> _THE PROBLEM_:
Present each line of the entries below that holds the word "Continue".

> _SUPPLIED ENTRIES_:
[START]
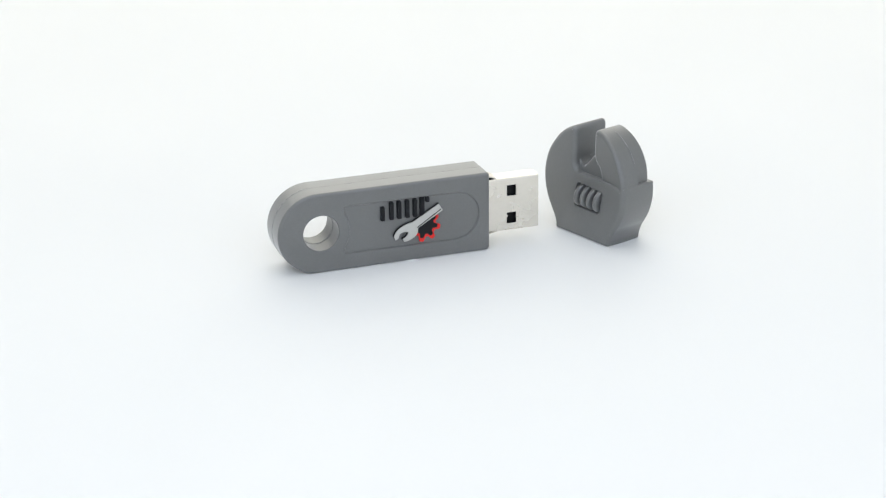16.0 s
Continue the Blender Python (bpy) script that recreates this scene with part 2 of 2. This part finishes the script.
def spanner():
    """Open-ended spanner: square-cut handle, a long upper prong and a hooked lower one."""
    lower = [(8.5, 0.85), (8.5, -0.86), (1.95, -0.9)] + bez((1.95, -0.9), (1.3, -2.1), (0.3, -2.12), 4) + bez((0.3, -2.12), (-1.2, -2.25), (-2.2, -1.6), 4)
    gap = bez((-2.1, -0.9), (-0.9, -1.1), (-0.35, -0.5), 4) + bez((-0.45, -0.05), (-1.2, 0.45), (-2.0, 0.5), 4)
    upper = [(-2.8, -0.2), (-3.5, -0.2)] + bez((-3.45, 0.6), (-2.7, 1.5), (-1.0, 1.55), 5) + bez((-1.0, 1.55), (0.6, 1.45), (1.6, 0.95), 4)
    return laid(lower + gap + upper)


def memory_stick():
    base = new("memory_stick")
    tagged(base, "grey rubber memory stick shaped like a spanner handle, bare plug", "memory stick")
    hole = arc(*HOLE, 3.88, 0, 351, 39)
    deep = 0.5

    def ragged(x, z):
        """The parting line: shut in places, torn open in others, wandering a little."""
        k = math.sin(x * 0.9) + math.sin(x * 2.3 + 1.2) + 0.7 * math.sin(x * 5.1 + z)
        return 0.02 + 0.045 * max(0.0, k + 0.4), 0.13 * math.sin(x * 0.21 + 0.6) + 0.05 * math.sin(x * 1.7 + z)

    for side, name in ((-1, "body_half"), (1, "body_half")):
        ob = part(name, plate(dense(stick_outline(), 0.5), 0, side * HALF, 0.65, 0.035, [hole], [(panel_outline(), deep, 0.27)], 0.3, 0.35, -0.07, ragged), RUBBER, base)
        cut(ob, [box(-1, 3.0, -2.15, 2.15, PLUG_Z - 6.5, PLUG_Z + 7.5)])
        soften(contact_gap(ob, 0.18, HALF))
    flash(arc(38.4, 8.77, 8.7, -48, 84, 40), arc(38.4, 8.77, 8.86, -48, 84, 40), 0.11, base)
    flash(arc(*HOLE, 3.9, 0, 360, 48), arc(*HOLE, 3.76, 0, 360, 48), 0.07, base)
    # plug: folded sheet-metal shell, black tongue, flared throat at the body
    shell = part("plug_shell", box(-12.18, 2.9, -2.12, 2.12, PLUG_Z - 6, PLUG_Z + 6, 0.45, 3, True), STEEL, base, "bare nickel-plated metal plug shell")
    tools = [box(-13, 2.4, -1.84, 1.84, PLUG_Z - 5.72, PLUG_Z + 5.72)]
    for dz in (-3.13, 3.13):
        tools.append(box(-6.98, -4.84, 1, 3, PLUG_Z + dz - 1.24, PLUG_Z + dz + 1.24))
        tools.append(rod(-10.68, PLUG_Z - 0.13 + dz * 1.02, 0.46, -3, -1))
    cut(shell, tools)
    shell.data.set_sharp_from_angle(angle=radians(38))
    soften(shell)
    part("plug_core", box(-11.75, 2.3, -1.78, 0.9, PLUG_Z - 5.66, PLUG_Z + 5.66, 0.1), DARK, base, "black plastic core inside the plug")
    part("contact_spring", box(-5.3, -4.5, 1.2, 1.75, PLUG_Z - 3.0, PLUG_Z - 2.6, 0.1), GOLD, base, "bright metal spring in the window")
    # folded joint along one side of the shell
    bm = bmesh.new()
    zs = ((-12.1, 8.8), (-10.74, 8.85), (-10.72, 9.5), (-8.85, 9.5), (-8.75, 8.85), (-3.17, 8.85), (-3.15, 9.45), (-1.4, 9.45), (-1.4, 8.9), (0.0, 8.9))
    for (xa, za), (xb, zb) in zip(zs, zs[1:]):
        w = 0.045
        d = Vector((xb - xa, zb - za)).normalized()
        n = Vector((-d.y, d.x)) * w
        pts = [Vector((xa, za)) - d * w + n, Vector((xb, zb)) + d * w + n, Vector((xb, zb)) + d * w - n, Vector((xa, za)) - d * w - n]
        lo, hi = [bm.verts.new((p.x, -2.05, p.y)) for p in pts], [bm.verts.new((p.x, -2.126, p.y)) for p in pts]
        bridge(bm, lo, hi)
        bm.faces.new(hi)
    part("plug_joint", bm, DARK, shell, "dark dovetailed joint line")
    part("joint_tab", box(-1.32, -0.1, -2.26, -2.0, 8.98, 9.4, 0.08), STEEL, shell, "small bright tab at the end of the joint")
    # flared throat: lower lip and the bent upper flap
    for name, way in (("throat_lip", -1), ("throat_flap", 1)):
        bm = bmesh.new()
        path = [(-3.0, 5.9), (-2.2, 6.02), (-1.4, 6.2), (-0.6, 6.42), (0.3, 6.47)] if way < 0 else [(-2.6, 5.95), (-2.3, 6.05), (-1.0, 6.5), (-0.55, 6.62)]
        a = [[bm.verts.new((x, y, PLUG_Z + way * (z + t))) for x, z in path] for y in ((-2.08, 2.08) if way < 0 else (-1.95, 1.6)) for t in (0.0, 0.28 if way > 0 else -0.25)]
        for i in range(len(path) - 1):
            for p, q in ((0, 1), (1, 3), (3, 2), (2, 0)):
                bm.faces.new((a[p][i], a[p][i + 1], a[q][i + 1], a[q][i]))
        for i in (0, len(path) - 1):
            bm.faces.new((a[0][i], a[1][i], a[3][i], a[2][i]))
        part(name, bm, STEEL, base, smooth=50)
    # solid dark filler that stands in for the shade under the flap
    bm = bmesh.new()
    gap = [(-2.0, 5.9), (0.5, 5.9), (0.5, 6.4), (-0.85, 6.4)]
    lo, hi = ring(bm, [(a, PLUG_Z + b) for a, b in gap], -1.82), ring(bm, [(a, PLUG_Z + b) for a, b in gap], 1.82)
    bridge(bm, lo, hi)
    bm.faces.new(lo)
    bm.faces.new(hi)
    part("throat_shade", bm, DARK, base, "dark filler for the shade under the bent flap")
    # red web address along one panel; the trade name in it as plain bars
    y = -(HALF - deep)
    letters("www.", 3.35, 10.75, 7.68, 1.72, y, 0.7, RED, base, "lettering")
    x = 11.1
    for w, h in ((1.45, 0), (2.25, 0), (1.05, 0), (1.4, 0), (1.5, 0), (1.05, 0), (1.5, 0), (0.62, 0.75), (1.4, 0), (1.5, 0)):
        n = 1 if w < 1 else 3 if w > 2 else 2
        for i in range(n):
            a = x + 0.04 + i * (w - 0.52) / max(1, n - 1)
            raised("bar_mark", [[bar(a, a + 0.48, 7.66, 9.4 + h, 0.16)]], y, 0.7, RED, base)
        x += w + 0.2
    letters(".be", 26.55, 30.9, 7.66, 1.72, y, 0.7, RED, base, "lettering")
    # emblem on the other panel: black shapes, a silver spanner over a red and black cogwheel
    y = HALF - deep
    for x0, x1, low, high in ((23.75, 24.6, 9.75, 12.9), (21.75, 22.65, 9.8, 13.75), (20.05, 20.95, 9.8, 13.75), (18.25, 19.15, 9.8, 13.8), (16.5, 17.4, 9.8, 13.8), (14.9, 15.85, 9.9, 13.9), (13.75, 14.55, 12.8, 13.9)):
        raised("emblem_bar", [[bar(x0, x1, low, high, 0.2)]], y, 0.75, BLACK, base, "plain black raised bar")
    cogs = ((14.9, 7.5, 3.15, 0.5, 8, 0.5, RED, "red raised cogwheel"), (15.0, 7.75, 2.6, 0.42, 8, 0.65, BLACK, "black raised cogwheel"))
    for cx, cz, r, tooth, count, high, material, label in cogs:
        raised("cogwheel", [[clip(gear(cx, cz, r, tooth, count), (15.04, 8.5), (-0.507, -0.862))]], y, high, material, base, label)
    raised("spanner_outline", [[inset(spanner(), -0.05)]], y, 0.68, BLACK, base, "thin black outline round the spanner")
    raised("spanner_emblem", [[spanner()]], y, 0.95, SILVER, base, "pale grey raised spanner")
    # thin black strip that stands just above the spanner's face
    dark_line = laid([(1.8, -0.5), (8.3, -0.26), (8.3, -0.48), (1.8, -0.74)])
    raised("spanner_dark_line", [[dark_line]], y, 1.01, BLACK, base, "fine dark line along the spanner")
    # dab of clear adhesive that holds it upright
    bm = bmesh.new()
    bmesh.ops.create_uvsphere(bm, u_segments=20, v_segments=10, radius=1, matrix=Matrix.LocRotScale((18.0, 3.9, 0.0), None, (1.6, 1.1, 0.25)))
    part("adhesive_dab", bm, GEL, base, "small dab of clear adhesive under the edge")
    return base


# ---- its cap: an adjustable spanner's head, standing on the open end ----
CAP, JAW = 4.70, 3.70
LEAN = 0.022


def flare(way):
    """From the round head down to the neck, on the side of way."""
    return bez((0.3 + way * 10.1, 3.8), (way * 8.75, 1.9), (way * 8.5, 0.9), 6) + [(way * 8.45, 0.0)]


def head_outline():
    left = flare(-1)[::-1] + arc(0.3, 12.0, 13.0, 217, 171, 14)[1:] + [(-12.55, 14.15), (-12.35, 14.28)]
    root = [(1.2, 14.3)] + bez((1.2, 14.3), (2.86, 14.45), (2.92, 16.6), 8)
    lobe = [(2.95, 23.3)] + bez((2.95, 23.3), (3.05, 24.45), (4.0, 24.45), 4) + arc(0.3, 12.0, 12.95, 72, 40, 10, 12.55)[1:] + arc(0.3, 12.0, 12.55, 36, -38, 24, 13.0)
    return (left + root + lobe + flare(1))[::-1]


def jaw_outline(side):
    """Set back at the shoulder on the outer half, flush on the inner."""
    r = 10.5
    out = arc(-1.3, 14.3, 10.4, 186, 160, 7, r) if side < 0 else arc(0.3, 12.0, 12.97, 194, 174, 6) + arc(-1.3, 14.3, 11.2, 182, 160, 6, r)
    out += arc(-1.3, 14.3, r, 157, 99, 18, 10.55)
    return (out + bez(out[-1], (-2.1, 24.85), (-2.02, 23.8), 4) + [(-1.98, 19.3)] + bez((-1.98, 19.3), (-2.3, 17.7), (-3.3, 16.9), 4) + bez((-3.3, 16.9), (-4.4, 16.2), (-4.7, 14.2), 4) + [(-4.7, 13.2)])[::-1]


def shoulder(x, z):
    """The step over the screw has a sharper edge than the rim round it."""
    near = min(1.0, max(0.0, (x + 11.8) / 4.0)) * min(1.0, max(0.0, (2.6 - x) / 1.4)) * (1.0 if 14.0 < z < 15.0 else 0.0)
    return 0.45 + 0.55 * min(1.0, max(0.0, (z - 1.0) / 3.0)) - 0.85 * near


def wedge_outline():
    return [(-5.2, 13.2), (3.3, 13.2), (3.3, 17.6)] + bez((2.95, 17.4), (2.7, 15.4), (1.3, 15.85), 6) + [(-2.0, 19.25), (-2.3, 19.2), (-5.0, 16.6)]


def cap():
    base = new("cap")
    tagged(base, "grey rubber cap shaped like an adjustable spanner head", "cap")
    pocket = soft_corners([(-5.4, 6.45), (2.85, 6.75), (1.8, 12.35), (-6.4, 11.95)], 0.8)
    for side in (-1, 1):
        soft, roll, sunk = (0.75, 0.65, 0.6) if side < 0 else (1.15, 0.9, 0.6)
        soften(contact_gap(part("head_half", plate(dense(head_outline(), 0.7), 0, side * CAP, soft, 0.0, (), [(pocket, 2.0, 0.35)], stand=0.2, crisp=shoulder), RUBBER, base), 0.15, CAP))
        jaw = soften(part("jaw_half", plate(jaw_outline(side), 0, side * JAW, roll, 0.0), RUBBER, base))
        if side > 0:
            # this face comes up towards the rim until it is level with the head
            for v in jaw.data.vertices:
                v.co.y *= 1 + 0.23 * min(1.0, max(0.0, (-v.co.x * 1000 - 3.5) / 7.0))
        soften(part("wedge_half", plate(wedge_outline(), 0, side * (JAW - sunk), 0.5, 0.05), RUBBER, base))
        # threads of the adjusting screw
        for i in range(4):
            bm = bmesh.new()
            u0 = -4.85 + i * 1.98
            prev = None
            for du, sink in ((-0.62, 1.6), (-0.56, 0.7), (-0.42, 0.22), (-0.2, 0.03), (0.2, 0.03), (0.42, 0.22), (0.56, 0.7), (0.62, 1.6)):
                row = []
                for k in range(13):
                    a = radians(-90 + 180 * k / 12)
                    z = 9.4 + 2.72 * math.sin(a)
                    out = -1.95 + (3.3 - sink) * max(0.0, math.cos(a)) ** 0.8
                    row.append(bm.verts.new((u0 + du - 0.18 * (z - 9.45), side * (CAP + out), z)))
                if prev:
                    for k in range(12):
                        bm.faces.new((prev[k], prev[k + 1], row[k + 1], row[k]))
                prev = row
            part("screw_thread", bm, RUBBER, base, smooth=60)
    flash(arc(0.3, 12.0, 12.5, 62, -36, 40, 12.95), arc(0.3, 12.0, 12.62, 62, -36, 40, 13.06), 0.07, base)
    flash(arc(-1.3, 14.3, 10.45, 106, 158, 24, 10.48), arc(-1.3, 14.3, 10.61, 106, 158, 24, 10.64), 0.07, base)
    # the foot was cut a little out of square: the whole head leans over it
    for ob in base.children:
        for v in ob.data.vertices:
            v.co.y -= LEAN * v.co.z
    return base


STICK, LID = memory_stick(), cap()


# ---- the unseen turntable carries both round the same upright axis ----
def turned(t):
    return pose(0, 0, 0, 0, 0, 81.958 - 15.045 * t - 0.010 * t * t)


def motions():
    times = [i * 0.25 for i in range(65)]
    walk(STICK, [(t, turned(t) @ pose(-0.017318, -0.002355, 0)) for t in times])
    walk(LID, [(t, turned(t) @ pose(-0.043098, 0.000742, 0, 0, 0, -71.019)) for t in times])


motions()
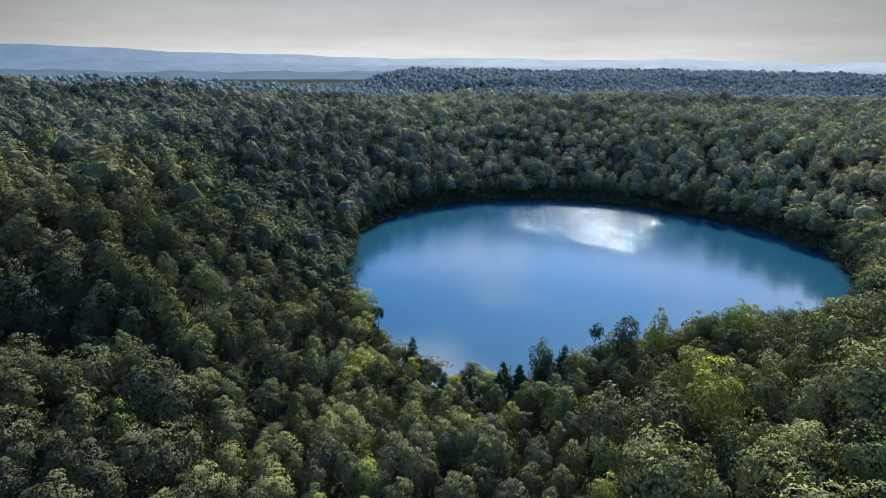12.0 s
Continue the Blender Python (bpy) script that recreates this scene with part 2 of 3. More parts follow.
def round_radius(turn):
    def swell(at, width):
        off = (turn - radians(at) + math.pi) % (2 * math.pi) - math.pi
        return np.exp(-(off / radians(width)) ** 2)
    return 121 + 11 * swell(155, 45) - 6 * swell(62, 35) + 8 * swell(-3, 25) + 38 * swell(-120, 17) + 18 * swell(-147, 14) - 7 * swell(-78, 26)


def off_round(x, y):
    dx, dy = x - ROUND_AT[0], y - ROUND_AT[1]
    return np.hypot(dx, dy) - round_radius(np.arctan2(dy, dx))


def waves(x, y, size, seed):
    """Cheap smooth undulation between -1 and 1."""
    v = 0
    for k in range(4):
        a = seed * 1.7 + k * 2.1
        v = v + np.sin((x * math.cos(a) + y * math.sin(a)) / size * (1 + 0.37 * k) + seed * 3.1 + k) / 2.4
    return np.clip(v, -1, 1)


def ground_height(x, y):
    x, y = np.asarray(x, float), np.asarray(y, float)
    d1, d2 = off_green(x, y), off_round(x, y)
    dc, _ = to_segment(x, y, (-35, 235), (25, 385))
    left = x < -35 + (y - 235) * 0.4
    slope = np.where(left, 0.39 + 0.08 * smooth(y, 320, 400), 0.31)
    saddle = 1.5 + slope * np.maximum(0, dc - 31)
    shore1 = 0.8 + (0.57 + 0.1 * smooth(-x, 90, 115) - 0.05 * smooth(x, 10, 40)) * d1
    bank = 0.8 + np.minimum(1.2 * d1, 16 + 0.25 * d1)
    shore1 = shore1 + smooth(x, 38, 62) * (bank - shore1)
    shore2 = 0.8 + (0.66 - 0.24 * smooth(y, 480, 640) - 0.24 * smooth(x, 40, 80) * smooth(-y, -460, -400)) * d2
    dg, u = to_segment(x, y, (-40, 478), (-130, 530))
    beyond = y > 478 - (x + 40) * 0.58
    gully = -5 + 56 * u + np.where(beyond, 0.5, 0.62) * np.maximum(0, dg - 6)
    valley = smooth(y, 980, 1300) * smooth(-x, 115, 185)
    plateau = 43.5 + 3 * waves(x, y, 48, 1) + 4 * waves(x, y, 120, 2) - 7 * smooth(y, 700, 1000) * smooth(x, -150, 0)
    plateau = plateau + 8 * smooth(-x, 180, 320) * smooth(y, 380, 560) + 11 * np.exp(-((x - 515) / 85) ** 2 - ((y - 672) / 90) ** 2)
    mesa = smooth(y, 1120, 1260) * smooth(x - 0.02 * y, -168, -85) * (1 - 0.22 * smooth(x, 190, 260) * smooth(-x, -420, -330)) * (1 - 0.6 * smooth(x, 960, 1030))
    plateau = (plateau + 15 * mesa) * (1 - 0.95 * valley) * (1 - 0.9 * smooth(y, 2150, 2700))
    rear = 1 - 0.6 * smooth(-y, 200, 900)
    k = 3.0
    low = -k * np.log(sum(np.exp(-np.clip(h, -30, 90) / k) for h in (saddle, shore1, shore2, gully, plateau * rear)))
    low = low + 8 * np.exp(-((x - 112) / 36) ** 2 - ((y - 318) / 34) ** 2) + 6 * np.exp(-((x + 80) / 26) ** 2 - ((y - 370) / 20) ** 2) - 4 * np.exp(-((x + 42) / 16) ** 2 - ((y - 398) / 16) ** 2) - 15 * np.exp(-((x + 92) / 19) ** 2 - ((y - 345) / 16) ** 2) - 8 * np.exp(-((x - 225) / 55) ** 2 - ((y - 350) / 60) ** 2) - 12 * np.exp(-((x - 395) / 65) ** 2 - ((y - 535) / 60) ** 2)
    return np.maximum(low, -9)


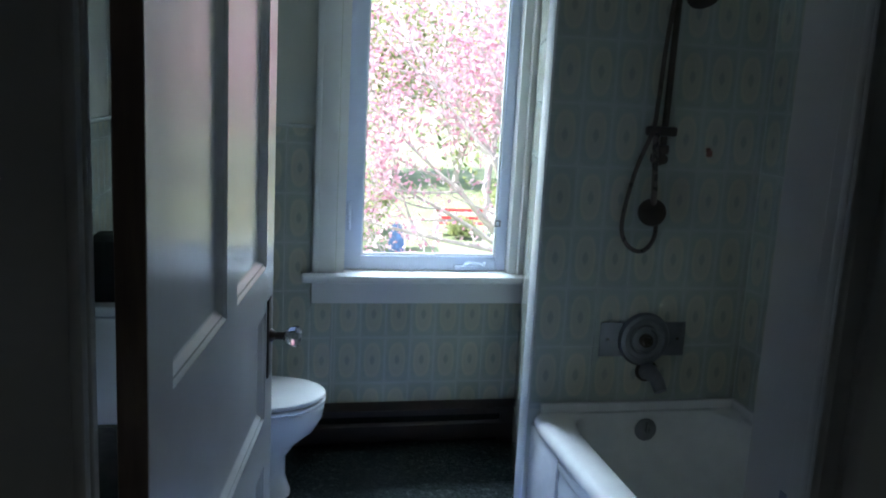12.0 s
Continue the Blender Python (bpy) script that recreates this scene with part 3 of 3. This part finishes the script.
tub = thing("bath_tub", "white enamelled bath tub with a bowed rim and panelled apron", "bath tub", (0, 0, L + 0.006))
B = 0.035
tub_bm = loft([rect(TX0 + 0.06, TX1 - 0.01, TY0 + 0.01, TY1 - 0.01, 0.004, 40, 0.0), rect(TX0 + 0.055, TX1, TY0, TY1, 0.335, 40, 0.0), rect(TX0 + 0.03, TX1, TY0, TY1, 0.34, 40, B), rect(TX0 + 0.004, TX1, TY0, TY1, 0.343, 40, B), rect(TX0, TX1, TY0, TY1, 0.354, 40, B), rect(TX0 + 0.004, TX1, TY0, TY1, 0.370, 40, B), rect(TX0 + 0.013, TX1, TY0, TY1, 0.383, 40, B), rect(TX0 + 0.027, TX1 - 0.001, TY0 + 0.001, TY1 - 0.001, 0.391, 38, B), rect(TX0 + 0.045, TX1 - 0.002, TY0 + 0.002, TY1 - 0.002, 0.394, 36, B),
               rect(1.71, 2.395, 2.55, 3.955, 0.392, 11, 0.012), rect(1.722, 2.385, 2.56, 3.948, 0.382, 10, 0.012), rect(1.735, 2.37, 2.60, 3.94, 0.30, 8, 0.012), rect(1.76, 2.335, 2.72, 3.905, 0.12, 6, 0.02), rect(1.79, 2.30, 2.80, 3.865, 0.055, 5, 0.01), rect(1.85, 2.22, 2.9, 3.78, 0.04, 4, 0.0)])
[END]
> _ANSWER BELOW_:
Continue the Blender Python (bpy) script that recreates this scene with part 2 of 2. This part finishes the script.
Continue the Blender Python (bpy) script that recreates this scene with part 2 of 3. More parts follow.
Continue the Blender Python (bpy) script that recreates this scene with part 3 of 3. This part finishes the script.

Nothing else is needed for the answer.